The First Assistant U.S. Attorney for the Central District of California, Bill Essayli speaks during a news conference outside the San Bernardino County Sheriff’s Department in Rancho Cucamonga on Friday, April 10, 2026, regarding charges filed against Chamel A. Abdulkarim, who is accused of arson in a warehouse fire that destroyed paper products at an Ontario distribution center for Kimberly-Clark. (Photo by Anjali Sharif-Paul, The Sun/SCNG)
San Bernardino County District Attorney Jason Anderson said the state case will be prosecuted first because the potential sentence for aggravated arson is longer than that for the federal charge.
Aggravated arson is one of the most serious property crimes in California because the charge accuses a person of malice, premeditation and at least $10.1 million in damage. Anderson said the damage was actually $650 million: $500 million damage to the merchandise and $150 million in destruction to the building.
“There goes your inventory,” a person says on the video.
“In San Bernardino County, we’ve had a number of arson cases even in the last year,” Anderson said. “Unfortunately, those cases have dealt with land and homes. We’ve held people responsible on those particular cases. I’ve said it before, I’ll say it today: Arson, to me, is a real head scratcher. I do not understand that somebody who is suspected of arson does something where they get no value out of it other than to displace people from their jobs, to ruin commerce, to get in the way of labor, to put people in physical harm.”
In the most high-profile recent arson case in the county, Justin Wayne Halstenberg of Norco was sentenced to 16 years to life in state prison in October 2025 for setting the Line fire in Highland in September 2024 — a blaze that damaged six structures, injured six firefighters and burned 44,000 acres.
Abdulkarim worked for NFI Industries, which operated the 1.2 million-square-foot warehouse where products such as paper towels, diapers, wipes and facial tissues made by Fortune 500 company Kimberly-Clark were stored.

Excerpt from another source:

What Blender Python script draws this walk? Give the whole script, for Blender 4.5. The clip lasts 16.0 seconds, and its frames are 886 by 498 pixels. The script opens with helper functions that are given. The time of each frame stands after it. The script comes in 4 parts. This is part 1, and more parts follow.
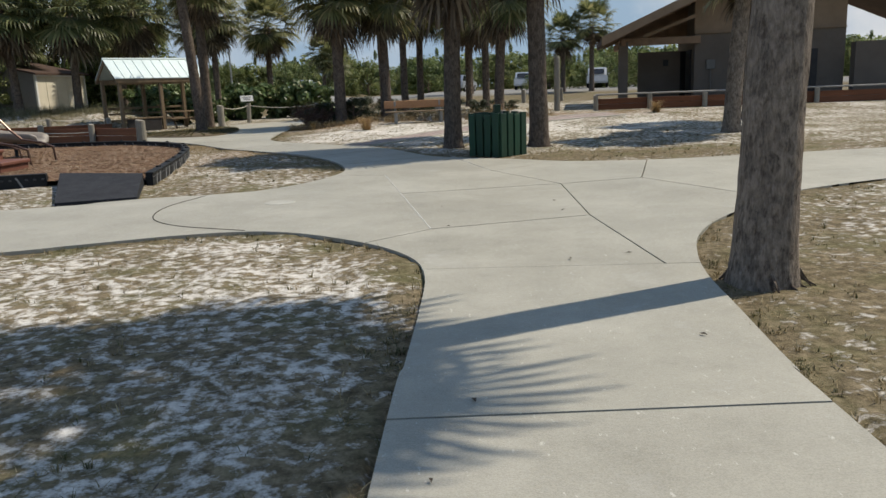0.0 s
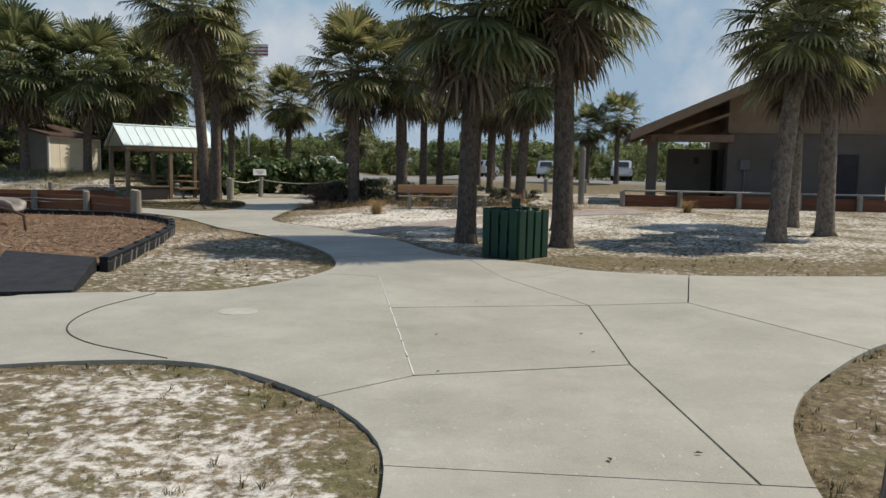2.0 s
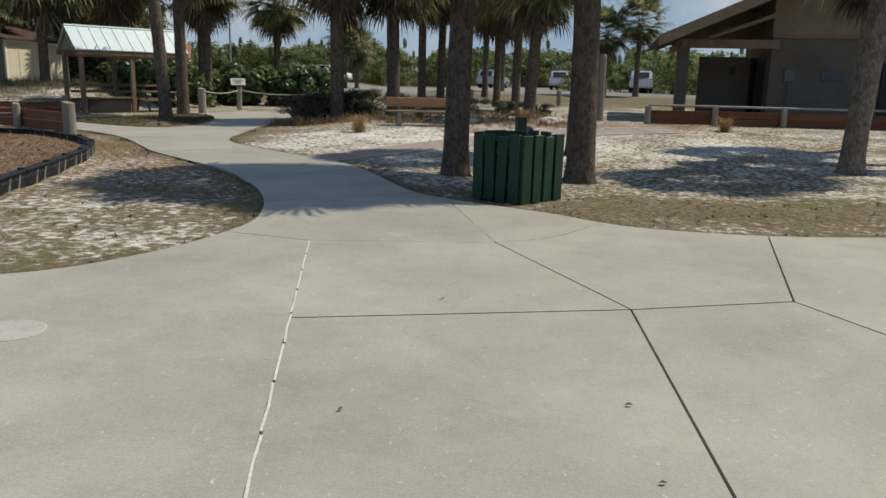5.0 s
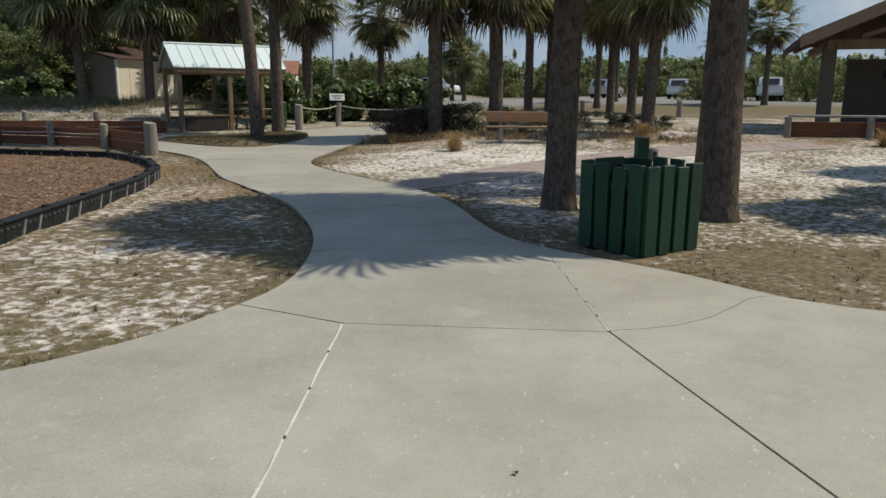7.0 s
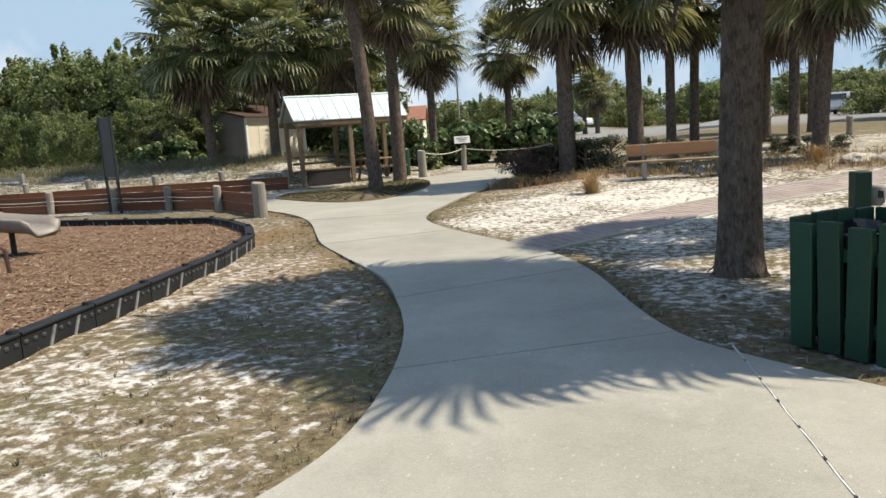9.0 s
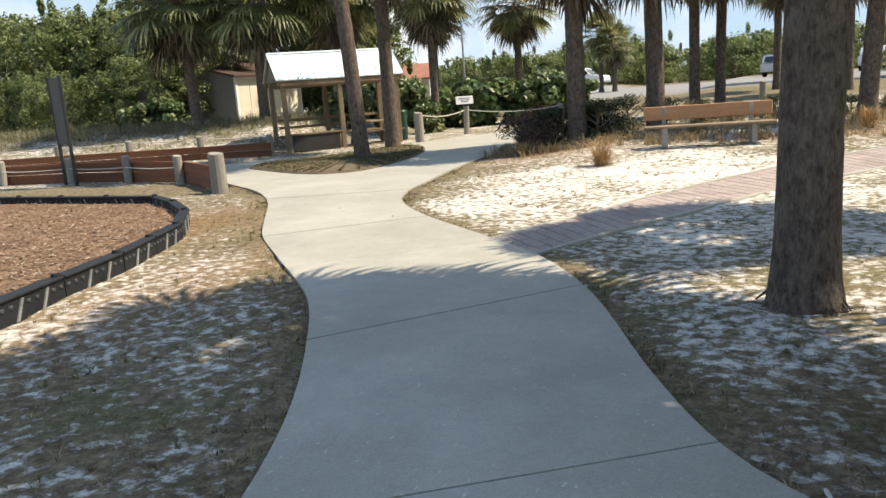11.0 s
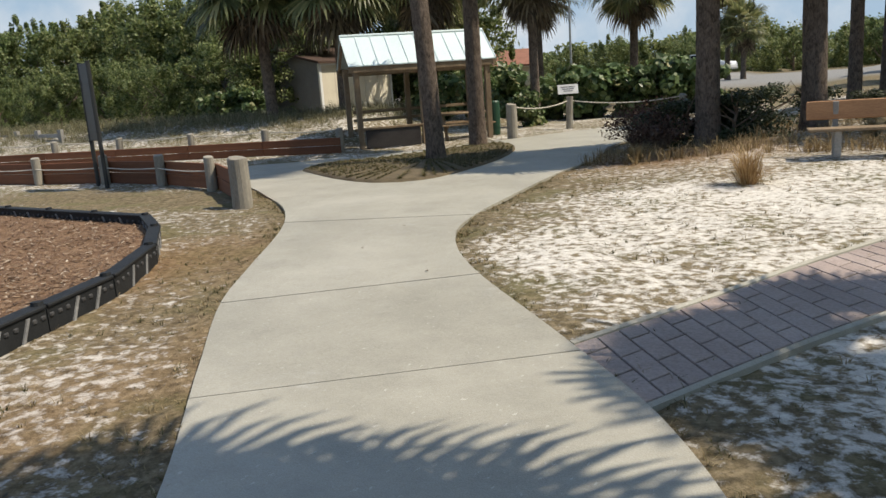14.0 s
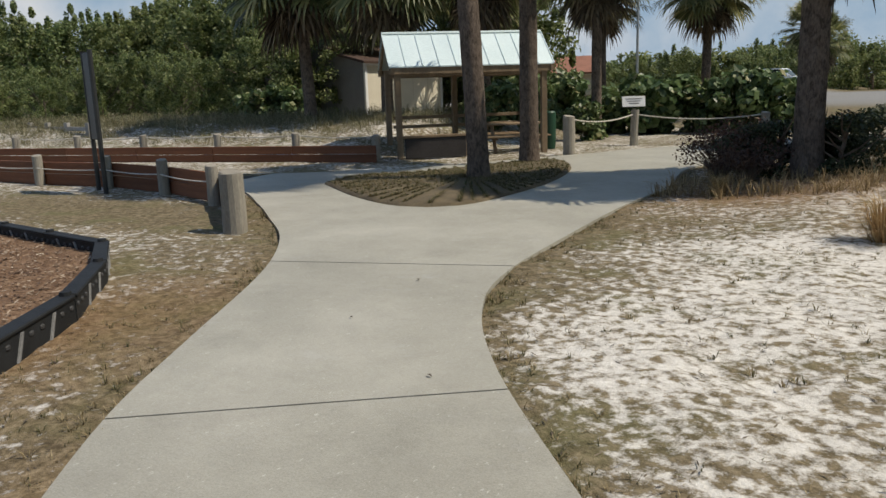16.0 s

It was unclear what job Abdulkarim held in the warehouse and what he was paid. The website Glassdoor.com says forklift operators can make $38,000-$58,000 annually. An NFI spokesperson this week declined to comment on Abdulkarim.
A court filing said Abdulkarim defaulted on a $2,976 credit card debt in 2025.
Critics of the proliferation of warehouses in the Inland Empire, whose airports and freeways make it a prime logistical hub for product movement, say some companies pay substandard wages. A report by UC Riverside titled “State of the Unions — California Labor in 2024,” says 1 in 15 of the 1.7 million people employed in Riverside and San Bernardino counties is a warehouse worker who makes only 75% of what the average worker in the region earns, while facing dangerous working conditions and setbacks in gaining union recognition.
Tuesday’s fire was reported about 12:30 a.m. near Merrill and Hellman avenues. Firefighters first tried to extinguish the blaze from inside the building. But the blaze quickly took off and drew 175 firefighters from around Southern California.
The federal complaint gave this account of how Abdulkarim was found and arrested:
Employees said he had been seen at the warehouse but did not evacuate with the other employees.
As the fire began, a witness with a close relationship with Abdulkarim asked Ontario police to check on him.
The caller “received text messages from Abdulkarim that stated he wanted to ‘say goodbye’ and that ‘he just wants to hear (their) voice one more time,’ ” the federal complaint said.
Officers found Abdulkarim walking about two miles from the warehouse. He approached them with his hands up and with what appeared to be a cellphone with its flashlight on pointed at the officers.
He was talking on the phone.
“I’m confessing,” he told officers, according to the complaint.
Officers found a lighter on Abdulkarim with the logo of FC Bayern Munich, a soccer team.
“I don’t answer questions,” Abdulkarim then said.
Essayli described Abdulkarim as a “political extremist.”
“They seem almost proud of their crimes,” Essayli said. “And so, I don’t know if it’s part of the politics going on or what the story is, but they don’t seem particularly concerned with being caught.
“So I think there’s a message out there that maybe in California, you know, we’re not serious about crime, or there isn’t real consequences, but he’s about to find out real quick that there are real consequences,” the first assistant U.S. attorney said.
“It’s an attack on society and all of us here, all the hardworking taxpayers, who are not only being defrauded — but you have guys like this who are lighting up warehouses, which provide good-paying jobs to people, or jobs that people need,” he said. “So, it’s disgusting.”